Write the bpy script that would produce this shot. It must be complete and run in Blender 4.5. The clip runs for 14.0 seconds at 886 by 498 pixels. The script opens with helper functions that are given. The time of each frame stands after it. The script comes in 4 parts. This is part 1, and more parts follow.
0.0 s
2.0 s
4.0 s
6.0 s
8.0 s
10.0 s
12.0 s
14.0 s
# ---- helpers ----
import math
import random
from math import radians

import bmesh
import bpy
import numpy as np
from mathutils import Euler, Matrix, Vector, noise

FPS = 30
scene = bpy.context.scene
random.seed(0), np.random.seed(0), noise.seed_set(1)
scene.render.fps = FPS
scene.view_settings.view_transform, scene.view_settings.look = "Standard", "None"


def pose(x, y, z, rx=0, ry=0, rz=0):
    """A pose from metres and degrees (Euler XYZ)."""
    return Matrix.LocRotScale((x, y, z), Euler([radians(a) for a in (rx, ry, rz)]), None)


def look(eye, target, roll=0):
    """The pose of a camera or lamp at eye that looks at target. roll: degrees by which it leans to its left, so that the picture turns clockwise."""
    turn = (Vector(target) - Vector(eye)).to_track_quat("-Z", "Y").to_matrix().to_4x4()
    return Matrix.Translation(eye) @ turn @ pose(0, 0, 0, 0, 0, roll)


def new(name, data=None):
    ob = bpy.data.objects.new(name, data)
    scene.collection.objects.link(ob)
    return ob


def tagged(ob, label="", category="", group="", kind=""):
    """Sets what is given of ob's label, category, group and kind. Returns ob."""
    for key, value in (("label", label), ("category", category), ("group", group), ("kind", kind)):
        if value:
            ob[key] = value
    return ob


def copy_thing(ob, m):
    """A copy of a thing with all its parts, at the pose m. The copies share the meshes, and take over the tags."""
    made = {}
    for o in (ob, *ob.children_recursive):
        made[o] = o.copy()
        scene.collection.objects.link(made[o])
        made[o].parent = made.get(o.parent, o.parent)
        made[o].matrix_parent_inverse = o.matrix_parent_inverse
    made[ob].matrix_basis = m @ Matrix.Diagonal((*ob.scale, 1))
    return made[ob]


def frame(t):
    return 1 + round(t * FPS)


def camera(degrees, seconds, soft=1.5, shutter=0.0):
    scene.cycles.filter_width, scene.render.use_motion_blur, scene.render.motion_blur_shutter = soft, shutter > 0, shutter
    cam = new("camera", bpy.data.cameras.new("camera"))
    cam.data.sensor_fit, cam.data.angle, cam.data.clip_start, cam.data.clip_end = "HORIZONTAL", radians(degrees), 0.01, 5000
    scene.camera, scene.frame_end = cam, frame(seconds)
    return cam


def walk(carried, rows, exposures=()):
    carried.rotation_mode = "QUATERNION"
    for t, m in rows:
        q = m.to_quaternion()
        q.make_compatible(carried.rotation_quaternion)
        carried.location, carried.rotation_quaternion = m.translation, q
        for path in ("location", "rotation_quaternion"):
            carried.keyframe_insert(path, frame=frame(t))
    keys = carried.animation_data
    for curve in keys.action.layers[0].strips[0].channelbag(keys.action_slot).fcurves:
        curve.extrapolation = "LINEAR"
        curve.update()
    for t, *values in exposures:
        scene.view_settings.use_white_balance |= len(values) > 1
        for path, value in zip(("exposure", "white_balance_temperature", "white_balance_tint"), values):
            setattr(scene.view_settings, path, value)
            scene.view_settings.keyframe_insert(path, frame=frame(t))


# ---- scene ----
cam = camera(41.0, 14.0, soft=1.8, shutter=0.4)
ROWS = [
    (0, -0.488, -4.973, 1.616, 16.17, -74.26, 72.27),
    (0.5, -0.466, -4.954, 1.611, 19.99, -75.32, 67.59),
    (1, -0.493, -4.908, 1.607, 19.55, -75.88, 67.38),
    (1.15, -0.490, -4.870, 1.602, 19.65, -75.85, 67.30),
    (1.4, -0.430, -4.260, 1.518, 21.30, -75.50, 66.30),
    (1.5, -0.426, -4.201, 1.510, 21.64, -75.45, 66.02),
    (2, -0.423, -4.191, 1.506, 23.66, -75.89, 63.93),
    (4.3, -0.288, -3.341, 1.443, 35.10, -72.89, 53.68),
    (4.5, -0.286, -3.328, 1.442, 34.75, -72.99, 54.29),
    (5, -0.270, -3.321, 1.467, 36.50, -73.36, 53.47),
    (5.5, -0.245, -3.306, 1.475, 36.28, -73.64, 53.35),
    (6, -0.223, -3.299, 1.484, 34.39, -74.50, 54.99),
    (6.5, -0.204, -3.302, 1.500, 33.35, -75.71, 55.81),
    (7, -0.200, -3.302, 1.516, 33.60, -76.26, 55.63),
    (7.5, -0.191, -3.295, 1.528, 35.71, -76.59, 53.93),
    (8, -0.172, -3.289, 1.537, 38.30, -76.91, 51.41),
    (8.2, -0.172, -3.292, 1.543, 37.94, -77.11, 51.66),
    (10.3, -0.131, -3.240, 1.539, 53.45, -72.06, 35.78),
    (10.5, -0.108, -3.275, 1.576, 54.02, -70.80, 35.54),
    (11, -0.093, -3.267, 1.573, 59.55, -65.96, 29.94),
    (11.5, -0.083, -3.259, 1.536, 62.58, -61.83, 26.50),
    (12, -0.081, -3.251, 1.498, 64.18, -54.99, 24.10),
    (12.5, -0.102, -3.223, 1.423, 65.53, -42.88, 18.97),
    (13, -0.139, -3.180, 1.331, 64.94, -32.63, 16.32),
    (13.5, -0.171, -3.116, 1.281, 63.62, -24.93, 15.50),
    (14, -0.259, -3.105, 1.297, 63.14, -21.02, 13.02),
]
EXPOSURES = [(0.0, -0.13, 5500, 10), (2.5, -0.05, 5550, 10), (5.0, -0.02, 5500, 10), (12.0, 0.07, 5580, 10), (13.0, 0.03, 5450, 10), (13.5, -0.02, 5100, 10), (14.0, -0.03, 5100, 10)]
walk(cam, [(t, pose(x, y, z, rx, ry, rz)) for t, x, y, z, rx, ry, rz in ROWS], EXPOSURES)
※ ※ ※
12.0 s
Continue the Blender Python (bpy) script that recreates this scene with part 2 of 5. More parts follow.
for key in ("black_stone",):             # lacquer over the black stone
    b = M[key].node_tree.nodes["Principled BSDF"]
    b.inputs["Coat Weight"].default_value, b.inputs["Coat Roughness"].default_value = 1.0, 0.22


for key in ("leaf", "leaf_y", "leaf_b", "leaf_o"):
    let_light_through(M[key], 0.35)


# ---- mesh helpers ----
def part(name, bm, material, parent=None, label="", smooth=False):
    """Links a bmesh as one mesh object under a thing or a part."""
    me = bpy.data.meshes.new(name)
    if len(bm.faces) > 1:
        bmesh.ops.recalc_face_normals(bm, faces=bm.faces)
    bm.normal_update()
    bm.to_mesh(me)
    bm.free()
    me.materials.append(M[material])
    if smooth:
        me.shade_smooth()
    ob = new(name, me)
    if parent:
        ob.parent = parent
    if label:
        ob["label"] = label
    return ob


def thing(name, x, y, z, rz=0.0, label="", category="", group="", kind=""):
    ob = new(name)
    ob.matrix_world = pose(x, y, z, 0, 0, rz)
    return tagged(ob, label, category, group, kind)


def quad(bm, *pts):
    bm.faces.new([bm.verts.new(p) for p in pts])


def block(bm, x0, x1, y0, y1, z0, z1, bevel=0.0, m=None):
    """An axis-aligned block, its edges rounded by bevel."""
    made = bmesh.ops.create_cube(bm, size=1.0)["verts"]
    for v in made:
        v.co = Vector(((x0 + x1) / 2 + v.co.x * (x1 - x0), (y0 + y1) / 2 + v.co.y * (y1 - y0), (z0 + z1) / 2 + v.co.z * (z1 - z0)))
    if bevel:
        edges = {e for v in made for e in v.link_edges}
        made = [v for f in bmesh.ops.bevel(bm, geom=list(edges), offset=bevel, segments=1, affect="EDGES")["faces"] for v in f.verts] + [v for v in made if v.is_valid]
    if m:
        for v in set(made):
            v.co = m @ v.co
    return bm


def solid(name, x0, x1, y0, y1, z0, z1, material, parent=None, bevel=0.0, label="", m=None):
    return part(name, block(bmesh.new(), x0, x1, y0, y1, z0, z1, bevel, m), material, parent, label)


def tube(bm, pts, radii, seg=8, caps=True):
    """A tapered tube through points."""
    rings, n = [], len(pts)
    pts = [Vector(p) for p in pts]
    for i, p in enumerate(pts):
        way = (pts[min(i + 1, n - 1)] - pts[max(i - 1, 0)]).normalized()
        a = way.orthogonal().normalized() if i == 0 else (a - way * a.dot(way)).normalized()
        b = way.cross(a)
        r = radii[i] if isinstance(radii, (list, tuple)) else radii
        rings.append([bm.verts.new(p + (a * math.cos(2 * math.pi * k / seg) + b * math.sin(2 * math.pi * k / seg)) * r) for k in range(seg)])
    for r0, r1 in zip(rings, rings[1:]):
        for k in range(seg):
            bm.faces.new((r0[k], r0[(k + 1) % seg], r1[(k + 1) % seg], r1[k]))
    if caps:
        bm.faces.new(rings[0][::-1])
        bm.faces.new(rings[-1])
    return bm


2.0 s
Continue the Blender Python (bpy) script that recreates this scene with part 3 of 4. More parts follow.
※ ※ ※
(GIVEN EXERCISE) Every line that holds the word "parts" should be extracted.

(TASK RESPONSE)
Write the bpy script that would produce this shot. It must be complete and run in Blender 4.5. The clip runs for 14.0 seconds at 886 by 498 pixels. The script opens with helper functions that are given. The time of each frame stands after it. The script comes in 4 parts. This is part 1, and more parts follow.
    """A copy of a thing with all its parts, at the pose m. The copies share the meshes, and take over the tags."""
Continue the Blender Python (bpy) script that recreates this scene with part 2 of 5. More parts follow.
Continue the Blender Python (bpy) script that recreates this scene with part 3 of 4. More parts follow.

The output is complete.